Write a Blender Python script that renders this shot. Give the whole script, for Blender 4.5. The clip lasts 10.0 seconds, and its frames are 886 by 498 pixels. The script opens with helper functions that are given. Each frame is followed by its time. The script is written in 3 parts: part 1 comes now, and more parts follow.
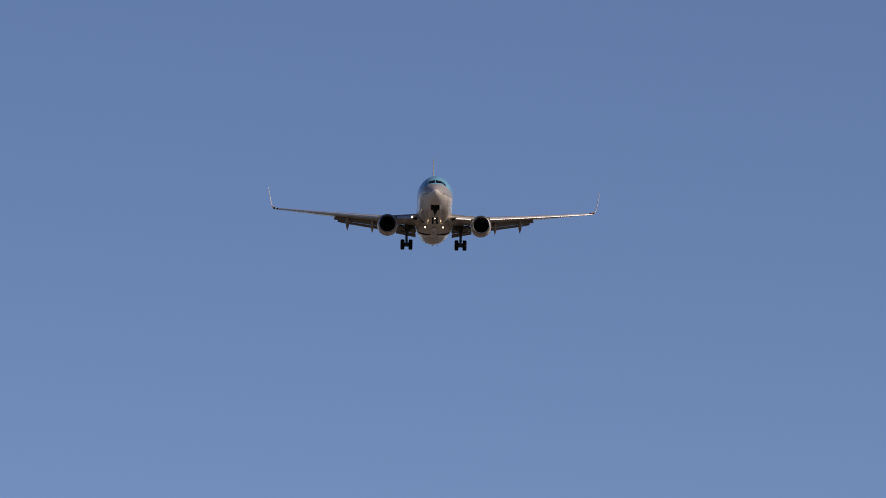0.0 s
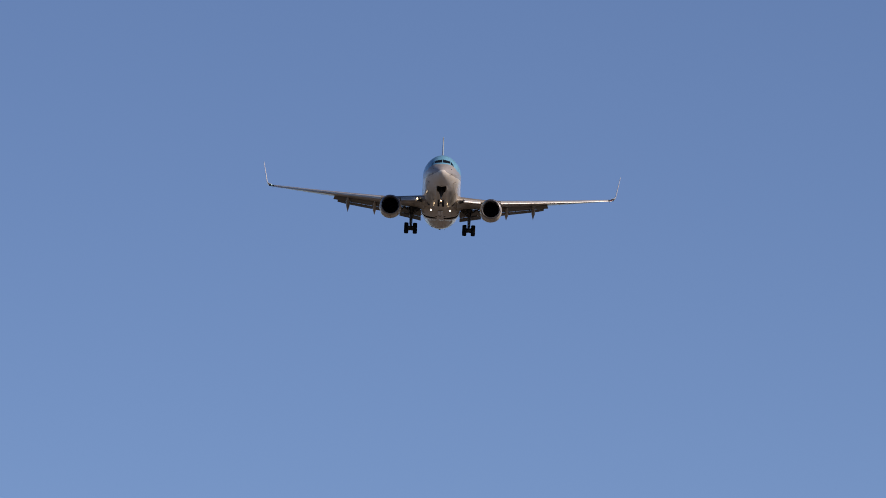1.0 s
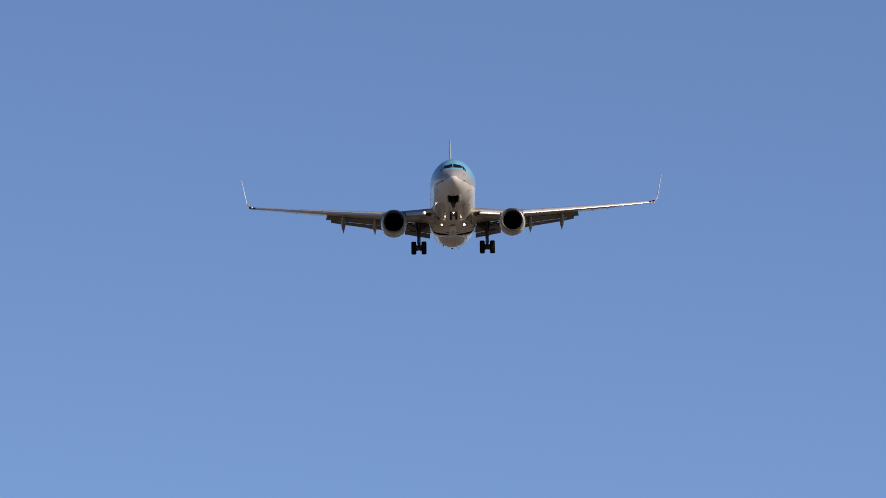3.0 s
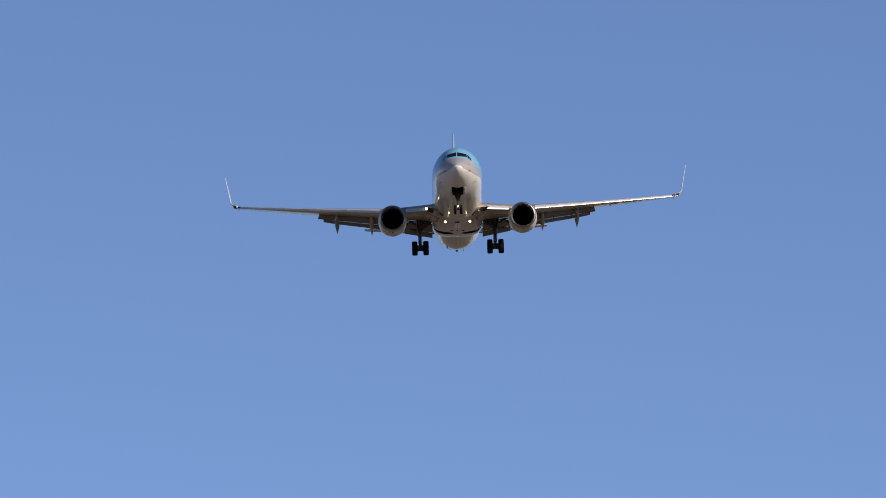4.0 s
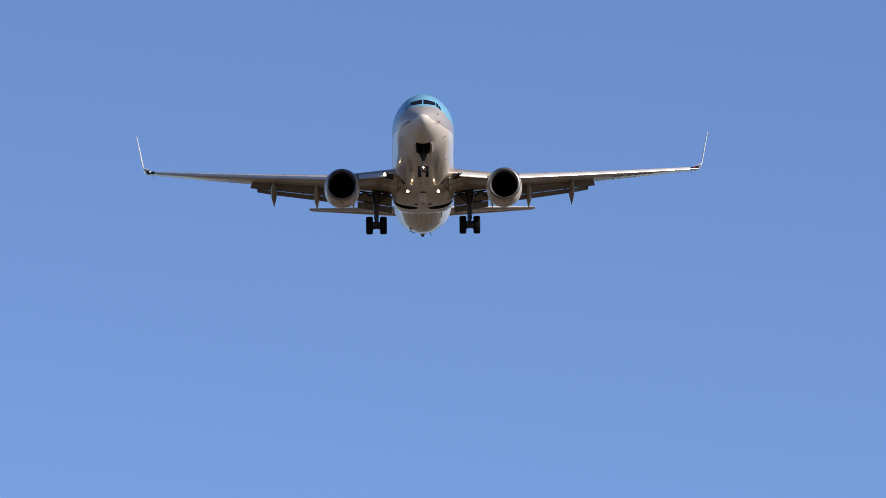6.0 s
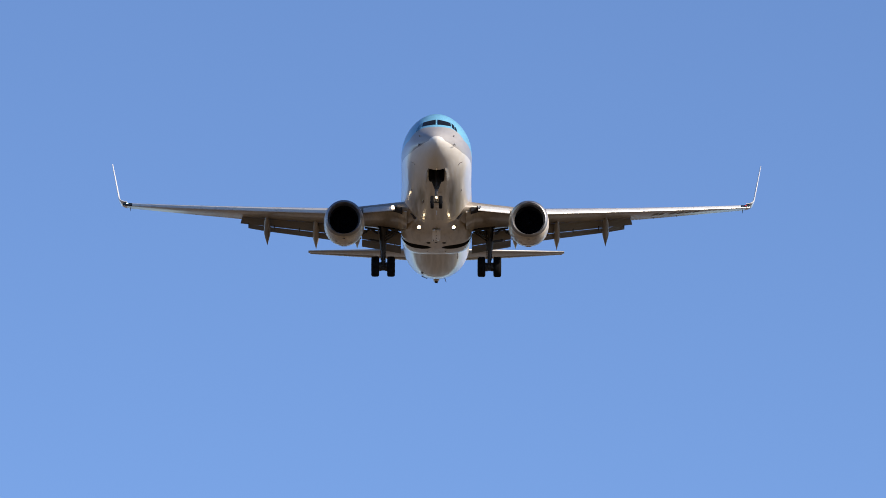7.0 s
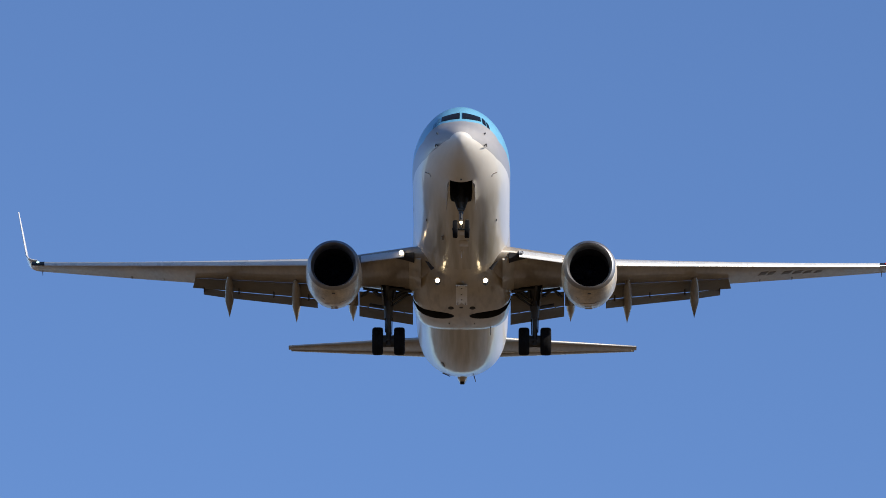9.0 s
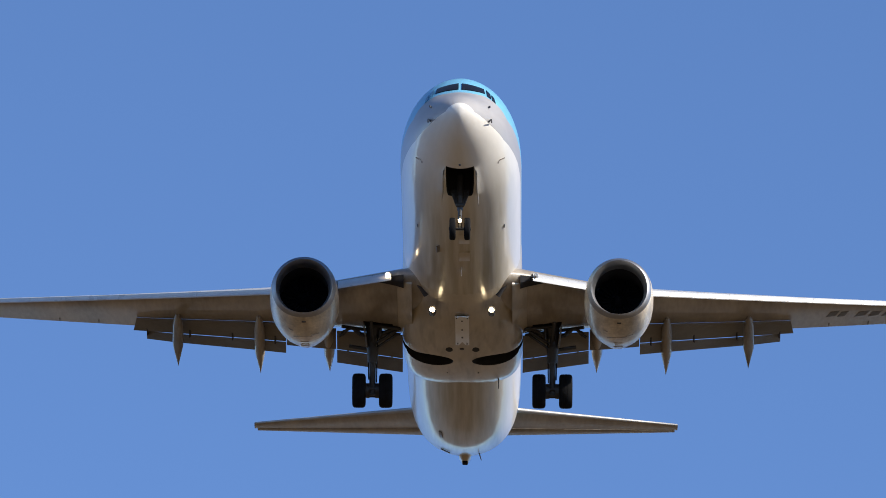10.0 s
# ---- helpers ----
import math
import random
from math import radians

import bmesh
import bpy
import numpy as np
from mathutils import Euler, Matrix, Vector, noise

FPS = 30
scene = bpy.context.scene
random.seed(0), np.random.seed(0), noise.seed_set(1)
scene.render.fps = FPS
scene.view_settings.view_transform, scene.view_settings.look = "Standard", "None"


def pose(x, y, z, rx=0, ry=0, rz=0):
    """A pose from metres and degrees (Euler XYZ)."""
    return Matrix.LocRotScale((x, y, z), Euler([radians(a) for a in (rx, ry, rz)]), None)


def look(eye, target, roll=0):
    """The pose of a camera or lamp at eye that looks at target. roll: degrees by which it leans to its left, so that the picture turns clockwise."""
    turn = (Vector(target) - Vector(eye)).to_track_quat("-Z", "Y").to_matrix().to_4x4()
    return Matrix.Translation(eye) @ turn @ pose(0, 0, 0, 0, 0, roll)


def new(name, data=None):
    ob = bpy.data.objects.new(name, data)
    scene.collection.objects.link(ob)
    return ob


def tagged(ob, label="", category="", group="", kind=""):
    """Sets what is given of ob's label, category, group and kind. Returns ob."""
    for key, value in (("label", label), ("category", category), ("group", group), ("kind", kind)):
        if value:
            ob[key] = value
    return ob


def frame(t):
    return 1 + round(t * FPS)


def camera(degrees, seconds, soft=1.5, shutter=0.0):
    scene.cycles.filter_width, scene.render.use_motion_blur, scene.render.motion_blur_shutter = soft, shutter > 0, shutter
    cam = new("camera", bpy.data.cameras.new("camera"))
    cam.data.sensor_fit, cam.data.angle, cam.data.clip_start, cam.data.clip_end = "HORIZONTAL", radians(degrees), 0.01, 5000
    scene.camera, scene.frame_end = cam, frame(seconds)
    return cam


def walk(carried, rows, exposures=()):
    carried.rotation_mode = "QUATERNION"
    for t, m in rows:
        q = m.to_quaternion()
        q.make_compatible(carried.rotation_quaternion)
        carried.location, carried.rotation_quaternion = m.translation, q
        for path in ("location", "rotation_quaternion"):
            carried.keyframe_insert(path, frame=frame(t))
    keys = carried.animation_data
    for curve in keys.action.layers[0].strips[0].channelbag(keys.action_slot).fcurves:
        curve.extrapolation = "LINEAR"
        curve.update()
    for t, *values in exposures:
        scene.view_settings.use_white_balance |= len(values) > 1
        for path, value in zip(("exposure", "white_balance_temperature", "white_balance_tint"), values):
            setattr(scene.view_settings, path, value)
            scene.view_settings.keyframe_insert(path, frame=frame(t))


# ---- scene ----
cam = camera(5.4727, 10.0, soft=0.9)

# seconds, airliner x, y, z, nose-down, bank, heading (degrees), camera tilt and turn (degrees)
PATH = [
    (0.0, 7.89, 964.39, 137.34, -1.247, 0.929, 0.092, 7.6168, -0.5141),
    (0.5, 7.19, 929.52, 135.5, -1.108, 1.159, 0.032, 7.7116, -0.4668),
    (1.0, 6.48, 894.63, 133.66, -0.864, 2.533, -0.016, 7.8774, -0.4179),
    (1.5, 5.78, 859.73, 131.82, -0.8, 2.852, -0.053, 8.0697, -0.3757),
    (2.0, 5.08, 824.82, 129.98, -0.559, 2.324, -0.078, 8.2963, -0.3334),
    (2.5, 4.37, 789.88, 128.14, -0.154, 0.334, -0.093, 8.5959, -0.2416),
    (2.7, 4.0887, 775.8933, 127.404, -0.1998, -0.3824, -0.0901, 8.7126, -0.2272),
    (3.8, 2.5413, 698.9667, 123.356, -0.4854, -1.4847, -0.0739, 9.3622, -0.131),
    (4.0, 2.26, 684.98, 122.62, -0.543, -1.627, -0.071, 9.4626, -0.1005),
    (4.5, 1.56, 649.98, 120.78, -0.718, -1.051, -0.041, 9.6915, -0.1249),
    (5.0, 0.86, 614.96, 118.94, -0.856, -0.865, -0.0, 10.0057, -0.1272),
    (5.5, 0.15, 579.92, 117.1, -0.788, -0.503, 0.052, 10.3568, -0.0896),
    (5.7, -0.1313, 565.8933, 116.364, -0.699, -0.5482, 0.0817, 10.5536, -0.0852),
    (6.8, -1.6787, 488.7467, 112.316, -0.2597, -0.35, 0.2453, 11.995, 0.1146),
    (7.0, -1.96, 474.72, 111.58, -0.182, 0.177, 0.275, 12.2913, 0.1966),
    (7.5, -2.66, 439.62, 109.74, -0.104, 0.75, 0.371, 13.3059, 0.4242),
    (8.0, -3.36, 404.5, 107.9, -0.183, 0.719, 0.479, 14.2004, 0.6342),
    (8.5, -4.07, 369.37, 106.06, -0.24, 0.726, 0.597, 15.029, 0.8074),
    (9.0, -4.77, 334.22, 104.22, -0.187, 0.144, 0.727, 16.2679, 0.9344),
    (9.5, -5.47, 299.05, 102.38, -0.19, 0.312, 0.868, 17.6221, 1.1889),
    (10.0, -6.18, 263.87, 100.54, -0.198, 0.43, 1.02, 19.5542, 1.4526),
]
EYE = (0.0, 0.0, 1.7)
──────
WHAT IS NEEDED:
From the data above, copy each line where the string "frame" appears.

ANSWER:
Write a Blender Python script that renders this shot. Give the whole script, for Blender 4.5. The clip lasts 10.0 seconds, and its frames are 886 by 498 pixels. The script opens with helper functions that are given. Each frame is followed by its time. The script is written in 3 parts: part 1 comes now, and more parts follow.
def frame(t):
    scene.camera, scene.frame_end = cam, frame(seconds)
            carried.keyframe_insert(path, frame=frame(t))
            scene.view_settings.keyframe_insert(path, frame=frame(t))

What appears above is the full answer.